Mitigating uncertainty: detecting and controlling unknowns unknowns

Image generated by Midjourney from the prompt: “/imagine an illustration of something we don’t know that we don’t know”

In any situation, there are unknowns that can be spotted, and those we don’t even suspect. These are the “unknown unknowns”, potentially very numerous with AI. To identify these risks and control AI more effectively, Professor Bernard Sinclair-Desgagné has developed a method for understanding them.

By Kevin Erkeletyan

Take a map of the world drawn by 17th century European geographers. On this map, the shape and size of Western Europe reflects reality fairly well. Thanks to numerous verifiable accounts, European cartographers knew that they knew the landscape of the continent: it was “known to be known”. Conversely, representations of India, Siberia, China, Japan, California and Mexico were a lot vaguer. Given the novelty and relative scarcity of reliable information, people of the time could only make educated guesses, often combining several possible landscapes. What remained unknown about these regions could nonetheless be described; “the unknowns were known”. Lastly, a few regions were left blank: the Arctic, North-West America and Antarctica. European scientists did not venture to outline these areas. These regions belonged to the realm of “unknown unknowns”.

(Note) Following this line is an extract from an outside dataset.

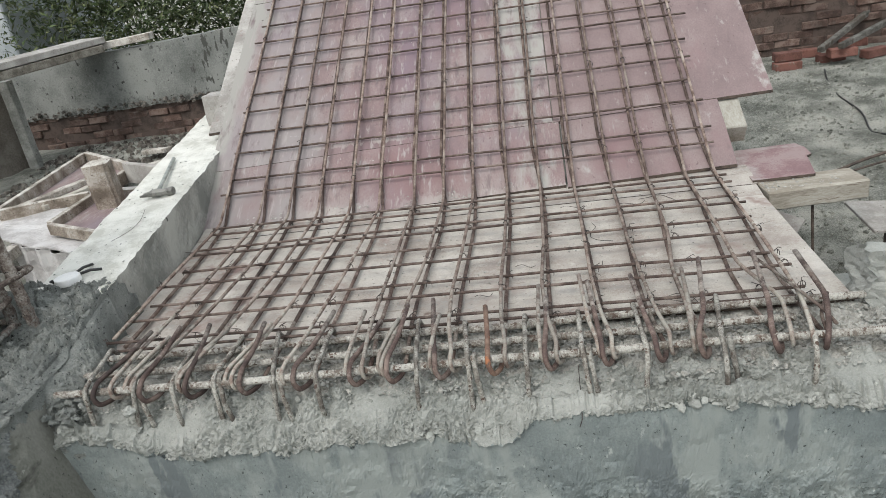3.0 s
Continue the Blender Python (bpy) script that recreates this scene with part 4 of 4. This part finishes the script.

“Unknown unknowns” are elements whose existence we do not even suspect. Various accounts from every sphere of human activity – science and technology, the arts, corporate strategy and public policy – reveal that considerable gains or losses could have been achieved or avoided if “unknown unknowns” had been anticipated in time. However, it is still difficult to get an idea of these elements. Conventional risk analysis is of little help because it focuses on “known unknowns”: situations in which all potential outcomes (even “black swans”, i.e. unforeseen events) can at least be identified.

THINKING “OUTSIDE THE BOX”…

In a recent publication, I put forward a method for understanding “unknown unknowns”. This approach is based on formal concept analysis (FCA), a branch of mathematical order theory increasingly used in data mining. It seems to be widely applicable, as it can integrate various types of data: quantitative and qualitative, objective and subjective, financial and non-financial. And lastly, it is easily accessible, as it comes down to using tables and spreadsheets.

I started from the principle that if the description of everything that could happen follows a structure similar to the one used to communicate current knowledge, then tangible clues to “‘unknown unknowns” ought to be found in the available data. These clues can be uncovered by thinking “outside the box” and then returning “inside the box” in a methodical way.

In FCA, a “context”, in its simplest but most common form, is a set of objects, a set of attributes and a relationship indicating which objects have which attributes. The main way of organising data is then to use “concepts”. A concept consists of a list of objects, O, and a list of attributes, A, where the objects in O are precisely those that share all the attributes in A, and the attributes of A are precisely those shared by all the objects in O.

Let’s assume that current knowledge can be represented as a context; we’ll call it the existing context. Eventually, as the known unknowns and unknown unknowns are revealed, this context will expand into a larger context; let’s call it the end context.

In order to identify the clues that current data might reveal about “unknown unknowns”, we need to introduce the notion of preconcept. In a given context, a preconcept is a partially defined concept, i.e. its list of objects may include more attributes than those currently indicated, or its list of attributes may correspond to additional objects.

…THEN “INSIDE THE BOX”

Now, starting from the end context, we eliminate all the relationships already specified in the existing context. The result is a third context, which includes only currently unknown relationships involving existing objects or objects we don’t know we don’t know, as well as existing attributes or attributes we don’t know we don’t know; let’s call this the discovery context. Firstly, we can state that no preconcept in the existing context can be a preconcept in the discovery context. This encourages us to look beyond the existing context, in other words to think outside the box. How do we go about it? Let’s consider the complementary existing context (CEC), i.e. the context in which all known relationships between existing objects and attributes are reversed: an attribute is linked to an object in the CEC only if it is not in the existing context. The CEC is precisely the area outside the box that we need to focus on. A fundamental proposition is that, if the discovery context contains preconcepts made up of existing objects and attributes, then these preconcepts must also be preconcepts in the CEC. Therefore, an initial approach to looking for clues about concepts we don’t know we don’t know in the discovery context is to methodically examine the preconcepts in the CEC.

Once this search is complete, so that there are no more relationships (that we knew we didn’t know) to be discovered between the objects and attributes existing among the preconcepts of the CEC, we must think “inside the box” again. This box then becomes the existing initial context, updated by adding any new relationships found between existing objects and attributes. Another important result is that projections of concepts we don’t know we don’t know from the end context into the updated existing context must be pre-concepts in it. Additional clues about the end context can now be obtained by examining the preconcepts in the updated existing context.

This process will not reveal which objects, attributes or “unknown unknowns” relationships will come to light. The important thing is that, whatever the final outcome, the structure of the shared context offers ways of reducing uncertainty by systematically exploring the available data.